PROVIDED DATA:
......

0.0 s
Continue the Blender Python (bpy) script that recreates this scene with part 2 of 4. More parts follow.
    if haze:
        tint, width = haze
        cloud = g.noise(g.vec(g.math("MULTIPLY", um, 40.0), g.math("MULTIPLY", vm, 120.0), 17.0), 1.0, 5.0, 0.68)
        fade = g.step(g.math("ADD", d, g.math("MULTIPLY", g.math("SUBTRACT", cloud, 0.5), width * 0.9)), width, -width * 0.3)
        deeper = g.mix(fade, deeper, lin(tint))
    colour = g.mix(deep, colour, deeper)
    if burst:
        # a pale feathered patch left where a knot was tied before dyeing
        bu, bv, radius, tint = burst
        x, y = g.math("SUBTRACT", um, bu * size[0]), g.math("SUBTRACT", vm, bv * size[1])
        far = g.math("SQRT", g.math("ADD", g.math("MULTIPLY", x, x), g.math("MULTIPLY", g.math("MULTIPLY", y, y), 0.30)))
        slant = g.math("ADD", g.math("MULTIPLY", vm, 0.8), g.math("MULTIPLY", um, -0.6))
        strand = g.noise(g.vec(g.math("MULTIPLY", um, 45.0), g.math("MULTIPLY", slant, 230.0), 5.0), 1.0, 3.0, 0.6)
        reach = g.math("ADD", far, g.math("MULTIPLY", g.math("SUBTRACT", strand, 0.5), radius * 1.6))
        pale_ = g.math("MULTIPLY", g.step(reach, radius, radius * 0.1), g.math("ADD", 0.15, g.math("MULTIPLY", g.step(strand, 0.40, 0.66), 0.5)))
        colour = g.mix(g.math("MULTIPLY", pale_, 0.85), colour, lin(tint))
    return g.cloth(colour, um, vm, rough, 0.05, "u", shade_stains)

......

GOAL:
Quote each line above in full, word for word.

OUTPUT FOR THIS TASK:
0.0 s
Continue the Blender Python (bpy) script that recreates this scene with part 2 of 4. More parts follow.
    if haze:
        tint, width = haze
        cloud = g.noise(g.vec(g.math("MULTIPLY", um, 40.0), g.math("MULTIPLY", vm, 120.0), 17.0), 1.0, 5.0, 0.68)
        fade = g.step(g.math("ADD", d, g.math("MULTIPLY", g.math("SUBTRACT", cloud, 0.5), width * 0.9)), width, -width * 0.3)
        deeper = g.mix(fade, deeper, lin(tint))
    colour = g.mix(deep, colour, deeper)
    if burst:
        # a pale feathered patch left where a knot was tied before dyeing
        bu, bv, radius, tint = burst
        x, y = g.math("SUBTRACT", um, bu * size[0]), g.math("SUBTRACT", vm, bv * size[1])
        far = g.math("SQRT", g.math("ADD", g.math("MULTIPLY", x, x), g.math("MULTIPLY", g.math("MULTIPLY", y, y), 0.30)))
        slant = g.math("ADD", g.math("MULTIPLY", vm, 0.8), g.math("MULTIPLY", um, -0.6))
        strand = g.noise(g.vec(g.math("MULTIPLY", um, 45.0), g.math("MULTIPLY", slant, 230.0), 5.0), 1.0, 3.0, 0.6)
        reach = g.math("ADD", far, g.math("MULTIPLY", g.math("SUBTRACT", strand, 0.5), radius * 1.6))
        pale_ = g.math("MULTIPLY", g.step(reach, radius, radius * 0.1), g.math("ADD", 0.15, g.math("MULTIPLY", g.step(strand, 0.40, 0.66), 0.5)))
        colour = g.mix(g.math("MULTIPLY", pale_, 0.85), colour, lin(tint))
    return g.cloth(colour, um, vm, rough, 0.05, "u", shade_stains)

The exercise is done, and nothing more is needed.